Let's start with a spot of sexism deconstruction. The wording of this irritates me. Of course, it could apply in m/m relationships, and I do know some girls with dicks too. But in general this phrasing implies both that it's men who need rules of this nature (because somehow they can't recognise destructive behaviour and/or wouldn't care if they can dip their wicks?), and that it's women who are crazy. Since accusing women of hysteria, craziness, mental instability etc has looooong been a thoroughly overused tool for misogyny of all hues, that kind of pisses me off.
So let's pretend I've come up with a similarly catchy and yet far less sexist and annoying phrase that will catch on any day now. I haven't, yet, but hey. The point behind it is worth examining.
Now, of the poly people I know, and the kinky people I've talked about this with, this is a fairly universal relationship 'rule', as well as a personal rule. However, it is usually further defined for clarity. Most common is to break it down to: don't get emotionally and/or physically involved with, or play with, someone who has serious mental health issues and is unwilling to seek treatment and/or acknowledge those issues. That last bit is key. Many people I have had relationships with or am in relationships with have suffered from depression, anxiety, bipolar disorder, and various other mental health issues. Many of my friends are in the same position. With very few exceptions, all have sought help and treatment, and are open with those to whom it is important about their issues.

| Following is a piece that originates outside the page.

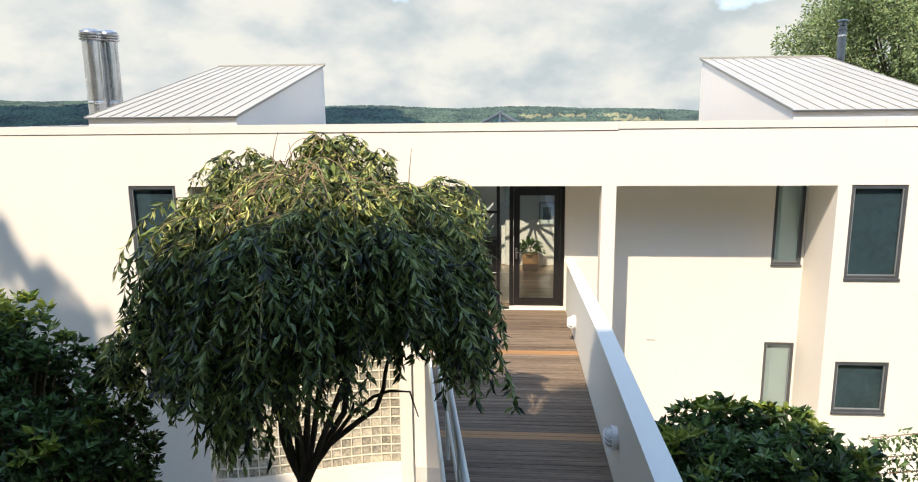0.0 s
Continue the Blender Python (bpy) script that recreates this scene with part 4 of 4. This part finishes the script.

It can be very hard to be involved with a person who has mental health problems. It can be tiring, challenging, and frustrating. It involves a great deal of patience, empathy and learning. And when you have multiple partners, those resources may already be in short supply. If you have multiple partners and more than one of them has problems, it can *really* leave you short of spoons. I have no issue with someone choosing to exit a relationship with a partner who is undergoing treatment for mental health issues, as long as they do it with honesty and kindness. If you do not feel able to provide the support and love needed by your partner, or feel that they are not able to meet your needs (and have discussed that with them), then by all means, take the honest route and scale back the relationship.
I don't believe in veto. Having a veto is simply not a sensible way to cultivate multiple honest, caring relationships, as far as I'm concerned. However, the other day, I found myself yelling 'veto, veto' about someone my partner had not even expressed romantic interest in. (Yeah, this is the *situation*.)
They had been introduced by a mutual friend, who said that this person was interested in the kinky side of things, and wanted to know more. As the boyfriend is a thoughtful, experienced and responsible ambassador for kink, the friend suggested he would be a good dinner companion. And he had a perfectly lovely conversation, I think, with this new person.
And then when he told me about the dinner the next morning he mentioned I might know this person - our city being small - and said a name. That's when I yelled 'veto'. I took it back, of course, but I also repeated that I did not want this person anywhere near me or my family, nor did I want her to know that I was associated with our mutual friend or the kink world, nor did I even, truly, want our friend to ever see her again.
Of course, I can't control what boyfriend chooses to do. Although I know he will respect that I don't want him to mention me and I will never be around if he chooses to see her again for any reason. I also can't control who our friend chooses to be friends with, or what she discloses to them.
Why, you may ask, is this blog post so damn long? Or, why did you freak out and yell veto? Well, in my experience, this person is exactly the kind of crazy I do not want be within 500m of. The kind of crazy that has created worlds of hurt for other friends and acquaintances of mine. The kind of crazy that makes false accusations, and spreads rumours and will use private knowledge about a person to hurt them, for no particular reason other than paranoia and a victim complex, fuelled by what seem to be some very serious mental health issues.
Now here's the thing. I have no idea if this person has sought treatment, or fulfilled any of the acknowledgement/understanding/honesty criteria that I would expect when engaging with someone with mental health problems. In my experience, that was not the case, but things may have changed since I disengaged from any contact with her. Mutual acquaintances say no, but they may be wrong.
And so I wrung my hands for a few days. Because I hate to be unfair. And I particularly hate to be unfair to people who might actually be trying to turn their life around. Or have turned their lives around. But I look at the history of this person and all I can think is: wow, it would take years of treatment for her to be strong enough to enter into the kink lifestyle without doing serious damage to herself or others. And I don't believe she has disclosed that to the people she is engaging with about this. Which makes all my trust issues jump up and yell 'veto'.
So, yeah. I do believe you can have wonderful, fulfilling relationships with people who struggle with mental health problems. And I do believe that people with issues are more than their issue, and that they have, often, learned wonderful tools for dealing with their problems that benefit them and the relationship and you, greatly. And I do believe in giving people the benefit of the doubt. But there are times when the 'crazy' is patent. And there are also times when past experiences are triggers, and you have to be honest about those. If you tend to have a poly network, like I do, and practice kitchen sink poly, like I do, and have partners who are kinky and try to be responsible, honest kinksters, like I do, then you need to talk about people who make you yell veto. And you need to be heard.